<<<<

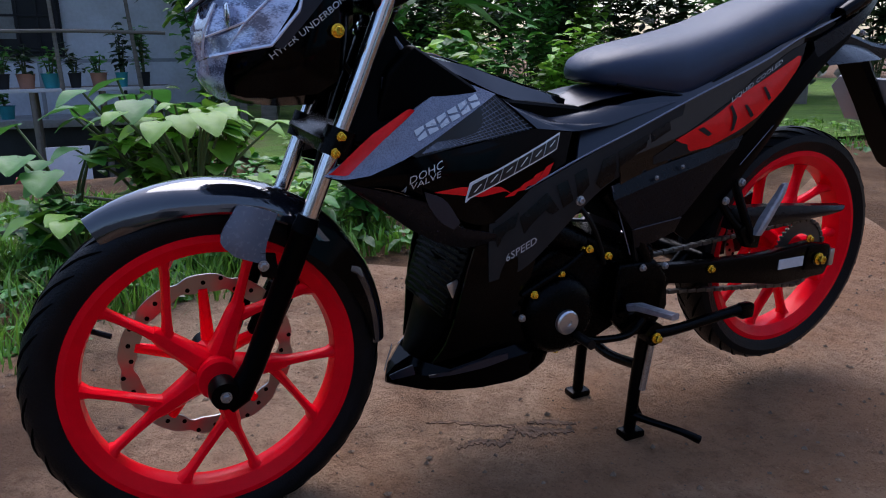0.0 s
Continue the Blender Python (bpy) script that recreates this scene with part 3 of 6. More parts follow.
NEAR, EYE0 = 0.848, Vector((-0.98, 0.15, 1.09))
for thing in (house,):
    thing.location, thing.scale = EYE0 + NEAR * (thing.location - EYE0), (NEAR,) * 3

porch = new("porch")
porch.location = (7.2, -2.2, -1.3)
tagged(porch, "shaded porch with rusty red roof sheet", "porch")
po = porch.location
part("back_wall", box((0.9, 0.0, 0.9), (0.12, 3.4, 2.6), 0), PINKWALL, porch, "faded pink plaster wall")
# solid black panel paints the shade inside the door opening
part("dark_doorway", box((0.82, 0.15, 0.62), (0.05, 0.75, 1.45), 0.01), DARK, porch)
# added black backing paints the deep shade under the porch
part("store_wall", box((0.55, -1.55, 0.75), (0.10, 1.9, 2.3), 0.01), DARK, porch, "black backing for the porch shade behind the sheet")
part("door_curtain", box((0.78, 0.72, 0.90), (0.02, 0.42, 0.62), 0.004), CURT, porch)
b = bmesh.new()
cor = []
for k in range(60):
    y = 1.80 - 2.72 * k / 59
    zz = 0.018 * math.sin(k * 2.1)
    cor.append((b.verts.new((-0.75, y, 1.45 + (y - 1.5) * 0.062 + zz)), b.verts.new((0.95, y, 1.85 + (y - 1.5) * 0.06 + zz))))
for q, r in zip(cor, cor[1:]):
    b.faces.new((q[0], r[0], r[1], q[1]))
bmesh.ops.solidify(b, geom=b.faces[:], thickness=0.01)
part("roof_sheet", b, ROOFR, porch, "rusty red corrugated roof sheet")
for y in (1.35, -1.3):
    part("porch_post", box((-0.6, y, 0.52), (0.08, 0.08, 1.64), 0.01), WOOD, porch)
for k, (y, z) in enumerate(((-0.25, 0.95), (-0.55, 0.85), (0.35, 1.1))):
    part("hanging_cloth", box((0.55, y, z), (0.05, 0.26, 0.75), 0.02), CLOTH, porch)
part("clutter_box", box((0.4, -0.6, 0.15), (0.4, 0.5, 0.4), 0.02), BROWNW, porch)
part("dark_cloth", box((0.25, 1.25, 1.15), (0.3, 0.6, 0.9), 0.1), CLOTH, porch)
b = bmesh.new()
rows2 = []
tl, tr, br, bl = (Vector(q) for q in ((5.34, -2.04, 0.21), (5.34, -2.73, 0.26), (5.34, -3.05, -0.33), (5.34, -2.14, -0.41)))
for i in range(9):
    u = i / 8
    rows2.append([])
    for v in np.linspace(0, 1, 11):
        q = tl.lerp(tr, v).lerp(bl.lerp(br, v), u)
        rows2[-1].append(b.verts.new(q + Vector((-0.05 * math.sin(5 * v) * u + 0.02 * math.sin(9 * u + 4 * v), 0, 0.02 * math.sin(7 * v + 3 * u) - 0.05 * u * math.sin(math.pi * v)))))
for q, r in zip(rows2, rows2[1:]):
    for j in range(10):
        b.faces.new((q[j], q[j + 1], r[j + 1], r[j]))
hem, head = [v.co.copy() for v in rows2[-1]], [v.co.copy() for v in rows2[0]]
bmesh.ops.solidify(b, geom=b.faces[:], thickness=0.006)
tarp = tagged(part("tarpaulin", b, TARP), "grey tarpaulin sheet hung from the porch roof", "tarpaulin")
part("hem", tube(hem, 0.008, 8), TARP, tarp)
part("hanging_rope", tube(head, 0.009, 8), TARP, tarp)
for thing in (porch,):
    thing.location, thing.scale = EYE0 + NEAR * (thing.location - EYE0), (NEAR,) * 3

# steel post at the slab's corner
b = tube([(2.47, -0.39, gz(2.47, -0.39) - 0.1), (2.50, -0.40, 3.2)], 0.034, 16, smooth=False)
tagged(part("steel_post", b, POSTM), "pale green painted steel post at the slab edge", "post")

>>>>

Set task. Print the full listing exactly, dropping the pictures.

Response.
0.0 s
Continue the Blender Python (bpy) script that recreates this scene with part 3 of 6. More parts follow.
NEAR, EYE0 = 0.848, Vector((-0.98, 0.15, 1.09))
for thing in (house,):
    thing.location, thing.scale = EYE0 + NEAR * (thing.location - EYE0), (NEAR,) * 3

porch = new("porch")
porch.location = (7.2, -2.2, -1.3)
tagged(porch, "shaded porch with rusty red roof sheet", "porch")
po = porch.location
part("back_wall", box((0.9, 0.0, 0.9), (0.12, 3.4, 2.6), 0), PINKWALL, porch, "faded pink plaster wall")
# solid black panel paints the shade inside the door opening
part("dark_doorway", box((0.82, 0.15, 0.62), (0.05, 0.75, 1.45), 0.01), DARK, porch)
# added black backing paints the deep shade under the porch
part("store_wall", box((0.55, -1.55, 0.75), (0.10, 1.9, 2.3), 0.01), DARK, porch, "black backing for the porch shade behind the sheet")
part("door_curtain", box((0.78, 0.72, 0.90), (0.02, 0.42, 0.62), 0.004), CURT, porch)
b = bmesh.new()
cor = []
for k in range(60):
    y = 1.80 - 2.72 * k / 59
    zz = 0.018 * math.sin(k * 2.1)
    cor.append((b.verts.new((-0.75, y, 1.45 + (y - 1.5) * 0.062 + zz)), b.verts.new((0.95, y, 1.85 + (y - 1.5) * 0.06 + zz))))
for q, r in zip(cor, cor[1:]):
    b.faces.new((q[0], r[0], r[1], q[1]))
bmesh.ops.solidify(b, geom=b.faces[:], thickness=0.01)
part("roof_sheet", b, ROOFR, porch, "rusty red corrugated roof sheet")
for y in (1.35, -1.3):
    part("porch_post", box((-0.6, y, 0.52), (0.08, 0.08, 1.64), 0.01), WOOD, porch)
for k, (y, z) in enumerate(((-0.25, 0.95), (-0.55, 0.85), (0.35, 1.1))):
    part("hanging_cloth", box((0.55, y, z), (0.05, 0.26, 0.75), 0.02), CLOTH, porch)
part("clutter_box", box((0.4, -0.6, 0.15), (0.4, 0.5, 0.4), 0.02), BROWNW, porch)
part("dark_cloth", box((0.25, 1.25, 1.15), (0.3, 0.6, 0.9), 0.1), CLOTH, porch)
b = bmesh.new()
rows2 = []
tl, tr, br, bl = (Vector(q) for q in ((5.34, -2.04, 0.21), (5.34, -2.73, 0.26), (5.34, -3.05, -0.33), (5.34, -2.14, -0.41)))
for i in range(9):
    u = i / 8
    rows2.append([])
    for v in np.linspace(0, 1, 11):
        q = tl.lerp(tr, v).lerp(bl.lerp(br, v), u)
        rows2[-1].append(b.verts.new(q + Vector((-0.05 * math.sin(5 * v) * u + 0.02 * math.sin(9 * u + 4 * v), 0, 0.02 * math.sin(7 * v + 3 * u) - 0.05 * u * math.sin(math.pi * v)))))
for q, r in zip(rows2, rows2[1:]):
    for j in range(10):
        b.faces.new((q[j], q[j + 1], r[j + 1], r[j]))
hem, head = [v.co.copy() for v in rows2[-1]], [v.co.copy() for v in rows2[0]]
bmesh.ops.solidify(b, geom=b.faces[:], thickness=0.006)
tarp = tagged(part("tarpaulin", b, TARP), "grey tarpaulin sheet hung from the porch roof", "tarpaulin")
part("hem", tube(hem, 0.008, 8), TARP, tarp)
part("hanging_rope", tube(head, 0.009, 8), TARP, tarp)
for thing in (porch,):
    thing.location, thing.scale = EYE0 + NEAR * (thing.location - EYE0), (NEAR,) * 3

# steel post at the slab's corner
b = tube([(2.47, -0.39, gz(2.47, -0.39) - 0.1), (2.50, -0.40, 3.2)], 0.034, 16, smooth=False)
tagged(part("steel_post", b, POSTM), "pale green painted steel post at the slab edge", "post")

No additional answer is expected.